=== To be done ===
Copy each line exactly. Drop every picture.

=== Provided information ===
%%

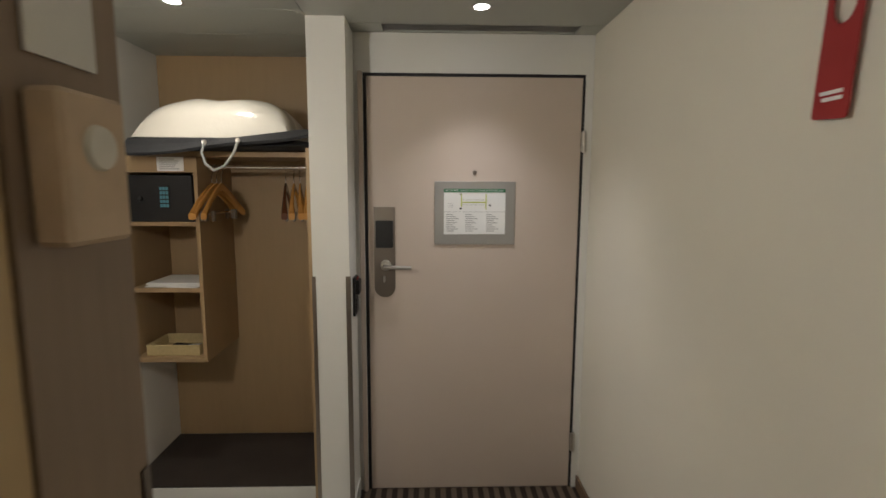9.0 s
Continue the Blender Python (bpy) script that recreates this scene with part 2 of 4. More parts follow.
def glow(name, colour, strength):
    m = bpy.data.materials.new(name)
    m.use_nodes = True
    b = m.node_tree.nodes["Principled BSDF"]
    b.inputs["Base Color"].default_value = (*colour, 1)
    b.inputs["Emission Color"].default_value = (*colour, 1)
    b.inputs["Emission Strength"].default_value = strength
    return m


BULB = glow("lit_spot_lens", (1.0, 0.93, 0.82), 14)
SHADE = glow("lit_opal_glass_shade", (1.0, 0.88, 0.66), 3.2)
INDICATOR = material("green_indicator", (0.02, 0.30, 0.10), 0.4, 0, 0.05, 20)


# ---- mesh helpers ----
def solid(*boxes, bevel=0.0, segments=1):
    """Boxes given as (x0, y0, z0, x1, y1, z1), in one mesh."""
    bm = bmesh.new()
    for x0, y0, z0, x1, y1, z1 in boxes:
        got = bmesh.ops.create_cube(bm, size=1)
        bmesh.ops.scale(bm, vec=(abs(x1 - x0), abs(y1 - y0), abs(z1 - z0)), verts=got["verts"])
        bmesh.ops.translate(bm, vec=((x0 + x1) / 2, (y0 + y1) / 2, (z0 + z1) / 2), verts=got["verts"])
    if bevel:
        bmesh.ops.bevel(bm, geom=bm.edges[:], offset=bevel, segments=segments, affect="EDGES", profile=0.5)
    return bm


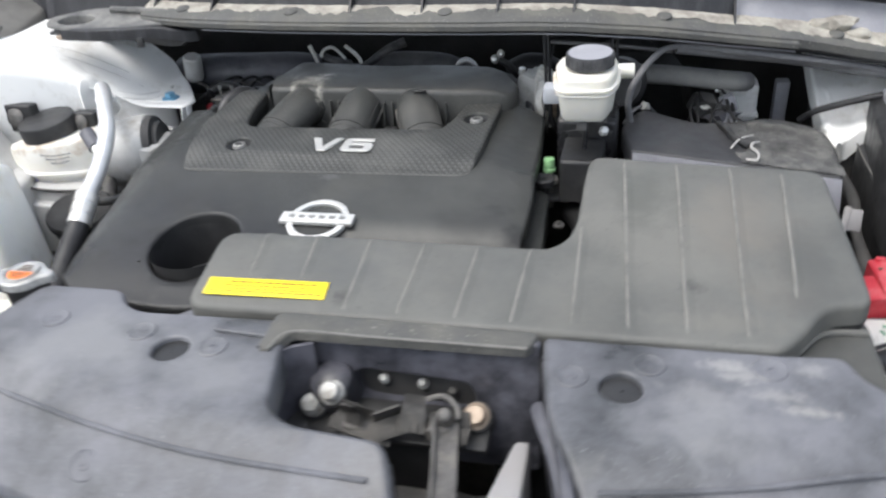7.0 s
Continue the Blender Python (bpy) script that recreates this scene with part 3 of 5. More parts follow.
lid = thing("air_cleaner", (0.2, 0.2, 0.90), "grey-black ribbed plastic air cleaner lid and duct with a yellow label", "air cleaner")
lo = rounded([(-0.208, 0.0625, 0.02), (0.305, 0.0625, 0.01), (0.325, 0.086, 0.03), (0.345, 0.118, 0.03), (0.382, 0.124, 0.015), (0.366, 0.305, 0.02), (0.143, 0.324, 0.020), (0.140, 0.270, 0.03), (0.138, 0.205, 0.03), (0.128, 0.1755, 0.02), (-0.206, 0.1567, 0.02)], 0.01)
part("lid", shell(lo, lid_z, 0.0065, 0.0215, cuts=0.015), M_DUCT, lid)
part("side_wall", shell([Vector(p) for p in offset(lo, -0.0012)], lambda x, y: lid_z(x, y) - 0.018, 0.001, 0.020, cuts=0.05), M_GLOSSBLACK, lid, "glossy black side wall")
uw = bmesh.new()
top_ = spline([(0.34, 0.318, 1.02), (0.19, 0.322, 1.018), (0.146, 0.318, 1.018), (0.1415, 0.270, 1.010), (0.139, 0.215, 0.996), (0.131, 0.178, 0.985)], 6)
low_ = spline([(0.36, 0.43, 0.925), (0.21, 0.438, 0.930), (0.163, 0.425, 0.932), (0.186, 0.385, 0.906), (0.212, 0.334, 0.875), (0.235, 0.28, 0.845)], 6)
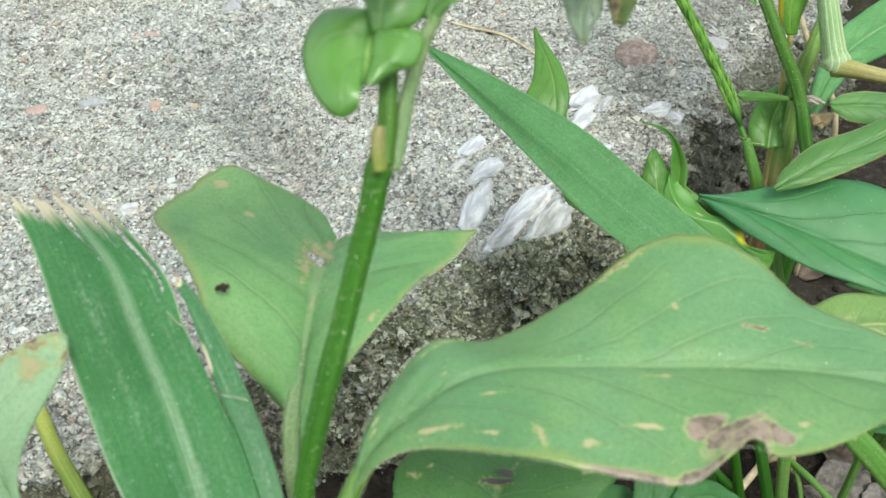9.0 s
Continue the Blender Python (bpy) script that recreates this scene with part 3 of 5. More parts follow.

%%

=== Result for this task ===
9.0 s
Continue the Blender Python (bpy) script that recreates this scene with part 2 of 4. More parts follow.
def glow(name, colour, strength):
    m = bpy.data.materials.new(name)
    m.use_nodes = True
    b = m.node_tree.nodes["Principled BSDF"]
    b.inputs["Base Color"].default_value = (*colour, 1)
    b.inputs["Emission Color"].default_value = (*colour, 1)
    b.inputs["Emission Strength"].default_value = strength
    return m


BULB = glow("lit_spot_lens", (1.0, 0.93, 0.82), 14)
SHADE = glow("lit_opal_glass_shade", (1.0, 0.88, 0.66), 3.2)
INDICATOR = material("green_indicator", (0.02, 0.30, 0.10), 0.4, 0, 0.05, 20)


# ---- mesh helpers ----
def solid(*boxes, bevel=0.0, segments=1):
    """Boxes given as (x0, y0, z0, x1, y1, z1), in one mesh."""
    bm = bmesh.new()
    for x0, y0, z0, x1, y1, z1 in boxes:
        got = bmesh.ops.create_cube(bm, size=1)
        bmesh.ops.scale(bm, vec=(abs(x1 - x0), abs(y1 - y0), abs(z1 - z0)), verts=got["verts"])
        bmesh.ops.translate(bm, vec=((x0 + x1) / 2, (y0 + y1) / 2, (z0 + z1) / 2), verts=got["verts"])
    if bevel:
        bmesh.ops.bevel(bm, geom=bm.edges[:], offset=bevel, segments=segments, affect="EDGES", profile=0.5)
    return bm


7.0 s
Continue the Blender Python (bpy) script that recreates this scene with part 3 of 5. More parts follow.
lid = thing("air_cleaner", (0.2, 0.2, 0.90), "grey-black ribbed plastic air cleaner lid and duct with a yellow label", "air cleaner")
lo = rounded([(-0.208, 0.0625, 0.02), (0.305, 0.0625, 0.01), (0.325, 0.086, 0.03), (0.345, 0.118, 0.03), (0.382, 0.124, 0.015), (0.366, 0.305, 0.02), (0.143, 0.324, 0.020), (0.140, 0.270, 0.03), (0.138, 0.205, 0.03), (0.128, 0.1755, 0.02), (-0.206, 0.1567, 0.02)], 0.01)
part("lid", shell(lo, lid_z, 0.0065, 0.0215, cuts=0.015), M_DUCT, lid)
part("side_wall", shell([Vector(p) for p in offset(lo, -0.0012)], lambda x, y: lid_z(x, y) - 0.018, 0.001, 0.020, cuts=0.05), M_GLOSSBLACK, lid, "glossy black side wall")
uw = bmesh.new()
top_ = spline([(0.34, 0.318, 1.02), (0.19, 0.322, 1.018), (0.146, 0.318, 1.018), (0.1415, 0.270, 1.010), (0.139, 0.215, 0.996), (0.131, 0.178, 0.985)], 6)
low_ = spline([(0.36, 0.43, 0.925), (0.21, 0.438, 0.930), (0.163, 0.425, 0.932), (0.186, 0.385, 0.906), (0.212, 0.334, 0.875), (0.235, 0.28, 0.845)], 6)
9.0 s
Continue the Blender Python (bpy) script that recreates this scene with part 3 of 5. More parts follow.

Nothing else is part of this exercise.